Some approaches to statistical machine translation include the incorporation of linguistic knowledge in word aligned text as a means to improve automatic word alignment and machine translation quality. This is accomplished with two annotation schemes: alignment and tagging. Alignment identifies minimum translation units and translation relations by using minimum-match and attachment annotation approaches. A set of word tags and alignment link tags are designed in the tagging scheme to describe these translation units and relations. Tagging adds contextual, syntactic and language-specific features to the alignment annotation.
The Chinese word alignment tasks consisted of the following components:
-Identifying, aligning, and tagging 8 different types of links
-Identifying, attaching, and tagging local-level unmatched words
-Identifying and tagging sentence/discourse-level unmatched words
-Identifying and tagging all instances of Chinese 的 (DE) except when they were a part of a semantic link.
GALE Chinese-English Word Alignment and Tagging Training Part 1 -- Newswire and Web is distributed via web download. 2012 Subscription Members will automatically receive two copies of this data on CD. 2012 Standard Members may request a copy as part of their 16 free membership corpora.
(2) MADCAT Phase 1 Training Set contains all training data created by LDC to support Phase 1 of the DARPA MADCAT Program. The data in this release consists of handwritten Arabic documents scanned at high resolution and annotated for the physical coordinates of each line and token. Digital transcripts and English translations of each document are also provided, with the various content and annotation layers integrated in a single MADCAT XML output.
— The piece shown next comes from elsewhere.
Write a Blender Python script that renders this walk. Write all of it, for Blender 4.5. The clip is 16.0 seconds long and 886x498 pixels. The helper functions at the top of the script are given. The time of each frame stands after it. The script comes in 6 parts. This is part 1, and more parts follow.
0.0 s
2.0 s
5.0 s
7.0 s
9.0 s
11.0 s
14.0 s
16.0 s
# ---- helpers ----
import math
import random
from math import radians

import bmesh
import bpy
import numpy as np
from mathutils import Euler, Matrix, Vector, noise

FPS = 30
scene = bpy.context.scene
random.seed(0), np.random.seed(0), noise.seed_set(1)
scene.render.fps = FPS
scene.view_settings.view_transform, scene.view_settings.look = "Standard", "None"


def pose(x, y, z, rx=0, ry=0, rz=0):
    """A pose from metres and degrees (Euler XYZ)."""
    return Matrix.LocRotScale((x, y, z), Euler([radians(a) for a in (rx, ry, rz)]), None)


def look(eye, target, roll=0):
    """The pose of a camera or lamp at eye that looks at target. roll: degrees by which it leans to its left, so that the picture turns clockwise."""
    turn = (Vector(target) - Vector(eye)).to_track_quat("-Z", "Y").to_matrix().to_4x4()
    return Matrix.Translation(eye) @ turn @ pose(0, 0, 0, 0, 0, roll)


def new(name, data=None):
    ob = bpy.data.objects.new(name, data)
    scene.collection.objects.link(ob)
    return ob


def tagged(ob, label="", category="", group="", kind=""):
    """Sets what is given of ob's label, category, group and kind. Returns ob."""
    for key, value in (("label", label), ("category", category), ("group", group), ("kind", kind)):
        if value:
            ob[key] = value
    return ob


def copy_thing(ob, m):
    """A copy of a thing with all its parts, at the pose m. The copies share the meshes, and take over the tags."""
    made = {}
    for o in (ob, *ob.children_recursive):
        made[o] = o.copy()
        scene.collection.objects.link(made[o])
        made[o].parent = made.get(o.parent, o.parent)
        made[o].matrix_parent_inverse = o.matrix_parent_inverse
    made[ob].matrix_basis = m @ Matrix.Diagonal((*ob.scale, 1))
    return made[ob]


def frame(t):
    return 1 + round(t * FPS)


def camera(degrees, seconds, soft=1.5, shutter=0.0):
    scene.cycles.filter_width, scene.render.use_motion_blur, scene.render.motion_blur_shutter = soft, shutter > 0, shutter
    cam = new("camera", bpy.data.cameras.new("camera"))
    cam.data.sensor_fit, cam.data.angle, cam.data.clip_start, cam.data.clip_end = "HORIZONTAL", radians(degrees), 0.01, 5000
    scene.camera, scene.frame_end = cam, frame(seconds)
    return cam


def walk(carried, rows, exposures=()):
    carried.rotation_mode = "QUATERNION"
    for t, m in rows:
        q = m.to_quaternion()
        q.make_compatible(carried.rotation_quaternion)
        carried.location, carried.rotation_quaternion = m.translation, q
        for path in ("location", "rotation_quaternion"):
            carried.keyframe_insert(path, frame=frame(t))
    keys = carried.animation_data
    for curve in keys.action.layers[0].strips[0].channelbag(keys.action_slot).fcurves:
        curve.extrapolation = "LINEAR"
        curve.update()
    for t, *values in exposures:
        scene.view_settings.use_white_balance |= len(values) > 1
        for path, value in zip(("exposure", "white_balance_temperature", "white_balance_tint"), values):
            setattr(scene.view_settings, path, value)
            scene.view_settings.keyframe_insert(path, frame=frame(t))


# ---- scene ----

The goal of the MADCAT program is to automatically convert foreign text images into English transcripts. MADCAT Phase 1 data was collected by LDC from Arabic source documents in three genres: newswire, weblog and newsgroup text. Arabic speaking "scribes" copied documents by hand, following specific instructions on writing style (fast, normal, careful), writing implement (pen, pencil) and paper (lined, unlined). Prior to assignment, source documents were processed to optimize their appearance for the handwriting task, which resulted in some original source documents being broken into multiple "pages" for handwriting. Each resulting handwritten page was assigned to up to five independent scribes, using different writing conditions.
The handwritten, transcribed documents were checked for quality and completeness, then each page was scanned at a high resolution (600 dpi, greyscale) to create a digital version of the handwritten document. The scanned images were then annotated to indicate the physical coordinates of each line and token. Explicit reading order was also labeled, along with any errors produced by the scribes when copying the text.
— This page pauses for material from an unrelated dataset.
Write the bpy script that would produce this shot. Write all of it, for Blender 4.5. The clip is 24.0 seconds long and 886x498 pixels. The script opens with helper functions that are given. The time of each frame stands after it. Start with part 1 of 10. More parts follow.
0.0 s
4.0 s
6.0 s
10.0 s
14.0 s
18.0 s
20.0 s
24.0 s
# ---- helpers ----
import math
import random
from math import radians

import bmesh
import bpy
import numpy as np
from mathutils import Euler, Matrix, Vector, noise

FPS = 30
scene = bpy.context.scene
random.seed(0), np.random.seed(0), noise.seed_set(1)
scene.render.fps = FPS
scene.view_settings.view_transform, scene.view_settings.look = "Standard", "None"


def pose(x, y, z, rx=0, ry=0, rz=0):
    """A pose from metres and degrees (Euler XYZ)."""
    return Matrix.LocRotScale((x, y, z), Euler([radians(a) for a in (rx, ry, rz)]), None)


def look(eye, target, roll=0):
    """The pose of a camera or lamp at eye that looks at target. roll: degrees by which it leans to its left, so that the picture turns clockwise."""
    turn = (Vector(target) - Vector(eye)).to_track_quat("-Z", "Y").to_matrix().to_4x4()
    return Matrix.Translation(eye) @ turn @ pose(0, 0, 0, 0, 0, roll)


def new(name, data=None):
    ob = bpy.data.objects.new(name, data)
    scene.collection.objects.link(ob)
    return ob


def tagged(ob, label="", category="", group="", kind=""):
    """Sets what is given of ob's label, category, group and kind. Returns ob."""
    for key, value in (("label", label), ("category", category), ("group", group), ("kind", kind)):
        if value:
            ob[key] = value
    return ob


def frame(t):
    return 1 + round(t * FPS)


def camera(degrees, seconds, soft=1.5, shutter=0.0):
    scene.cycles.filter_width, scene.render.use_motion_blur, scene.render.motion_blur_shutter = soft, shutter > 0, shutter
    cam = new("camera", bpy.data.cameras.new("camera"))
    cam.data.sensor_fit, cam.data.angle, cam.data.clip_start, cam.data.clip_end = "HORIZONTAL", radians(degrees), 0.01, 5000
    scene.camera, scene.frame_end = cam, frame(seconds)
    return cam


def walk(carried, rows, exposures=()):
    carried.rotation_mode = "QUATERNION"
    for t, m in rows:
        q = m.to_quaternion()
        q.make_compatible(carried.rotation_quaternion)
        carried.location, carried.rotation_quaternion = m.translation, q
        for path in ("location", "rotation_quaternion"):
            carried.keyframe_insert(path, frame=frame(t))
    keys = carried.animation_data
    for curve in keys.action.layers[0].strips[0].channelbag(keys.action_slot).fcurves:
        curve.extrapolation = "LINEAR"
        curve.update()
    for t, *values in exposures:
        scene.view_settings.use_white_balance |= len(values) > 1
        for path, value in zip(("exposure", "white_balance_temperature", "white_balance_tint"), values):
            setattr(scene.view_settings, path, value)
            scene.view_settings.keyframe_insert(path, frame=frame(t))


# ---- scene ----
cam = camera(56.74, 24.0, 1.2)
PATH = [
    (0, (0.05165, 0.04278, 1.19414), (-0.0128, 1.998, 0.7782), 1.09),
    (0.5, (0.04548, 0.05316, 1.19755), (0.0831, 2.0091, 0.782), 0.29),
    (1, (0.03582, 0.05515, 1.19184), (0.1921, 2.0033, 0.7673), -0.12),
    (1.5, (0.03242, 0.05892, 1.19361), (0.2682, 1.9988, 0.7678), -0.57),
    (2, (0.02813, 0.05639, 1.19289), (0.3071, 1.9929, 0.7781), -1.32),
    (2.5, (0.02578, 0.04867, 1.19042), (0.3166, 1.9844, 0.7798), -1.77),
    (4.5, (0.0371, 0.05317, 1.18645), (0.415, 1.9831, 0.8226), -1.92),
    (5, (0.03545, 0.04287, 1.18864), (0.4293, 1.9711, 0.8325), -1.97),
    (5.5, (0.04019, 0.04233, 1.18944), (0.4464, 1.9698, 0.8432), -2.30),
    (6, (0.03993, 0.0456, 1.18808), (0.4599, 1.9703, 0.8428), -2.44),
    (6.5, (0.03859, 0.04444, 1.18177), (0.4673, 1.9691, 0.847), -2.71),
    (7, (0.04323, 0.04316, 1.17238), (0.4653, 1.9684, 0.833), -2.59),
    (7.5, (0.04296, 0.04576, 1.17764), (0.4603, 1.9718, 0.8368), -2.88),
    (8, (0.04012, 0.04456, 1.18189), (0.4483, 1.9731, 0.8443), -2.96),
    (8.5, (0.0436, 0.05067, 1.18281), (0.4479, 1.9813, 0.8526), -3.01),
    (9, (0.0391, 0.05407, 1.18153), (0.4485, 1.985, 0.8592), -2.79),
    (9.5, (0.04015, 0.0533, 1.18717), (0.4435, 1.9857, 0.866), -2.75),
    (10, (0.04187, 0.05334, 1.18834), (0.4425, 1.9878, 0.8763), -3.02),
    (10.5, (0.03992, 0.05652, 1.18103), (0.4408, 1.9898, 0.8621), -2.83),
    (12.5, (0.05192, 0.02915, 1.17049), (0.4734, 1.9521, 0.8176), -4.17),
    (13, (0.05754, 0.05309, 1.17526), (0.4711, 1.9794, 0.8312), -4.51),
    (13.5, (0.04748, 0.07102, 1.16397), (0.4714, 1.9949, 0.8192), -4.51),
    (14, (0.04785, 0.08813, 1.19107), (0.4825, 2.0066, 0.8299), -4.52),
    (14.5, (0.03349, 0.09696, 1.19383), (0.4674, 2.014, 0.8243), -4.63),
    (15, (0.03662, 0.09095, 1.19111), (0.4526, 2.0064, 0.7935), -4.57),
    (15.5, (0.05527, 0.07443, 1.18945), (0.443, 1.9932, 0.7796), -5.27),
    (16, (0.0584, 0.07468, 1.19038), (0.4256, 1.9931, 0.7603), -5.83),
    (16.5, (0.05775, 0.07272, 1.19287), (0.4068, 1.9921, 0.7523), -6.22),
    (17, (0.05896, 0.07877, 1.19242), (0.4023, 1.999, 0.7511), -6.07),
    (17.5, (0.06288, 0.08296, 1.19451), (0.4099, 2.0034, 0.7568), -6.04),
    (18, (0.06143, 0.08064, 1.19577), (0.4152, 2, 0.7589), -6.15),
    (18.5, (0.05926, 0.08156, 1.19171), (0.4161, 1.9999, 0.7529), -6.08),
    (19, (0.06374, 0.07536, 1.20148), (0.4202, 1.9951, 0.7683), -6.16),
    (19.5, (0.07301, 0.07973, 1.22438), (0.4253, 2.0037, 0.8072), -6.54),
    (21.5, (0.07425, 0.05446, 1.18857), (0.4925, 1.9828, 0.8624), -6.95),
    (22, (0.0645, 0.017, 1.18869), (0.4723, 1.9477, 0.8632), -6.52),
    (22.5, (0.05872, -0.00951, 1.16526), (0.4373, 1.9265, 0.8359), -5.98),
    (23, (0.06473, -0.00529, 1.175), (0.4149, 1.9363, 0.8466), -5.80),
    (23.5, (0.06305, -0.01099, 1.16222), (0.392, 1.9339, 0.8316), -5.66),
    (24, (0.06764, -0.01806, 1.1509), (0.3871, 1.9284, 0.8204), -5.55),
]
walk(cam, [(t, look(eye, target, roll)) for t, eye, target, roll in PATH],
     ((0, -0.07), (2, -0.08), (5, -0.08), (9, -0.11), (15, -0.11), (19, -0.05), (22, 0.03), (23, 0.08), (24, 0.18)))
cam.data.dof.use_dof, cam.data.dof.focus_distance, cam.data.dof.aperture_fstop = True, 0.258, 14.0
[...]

The final step was to produce a unified data format that takes multiple data streams and generates a single xml output file which contains all required information. The resulting xml file has these distinct components: a text layer that consists of the source text, tokenization and sentence segmentation; an image layer that consist of bounding boxes; a scribe demographic layer that consists of scribe ID and partition (train/test); and a document metadata layer. This release includes 9693 annotation files in MADCAT XML format (.madcat.xml) along with their corresponding scanned image files in TIFF format.
MADCAT Phase 1 Training Set is distributed on two DVD-ROM. 2012 Subscription Members will automatically receive two copies of this data. 2012 Standard Members may request a copy as part of their 16 free membership corpora.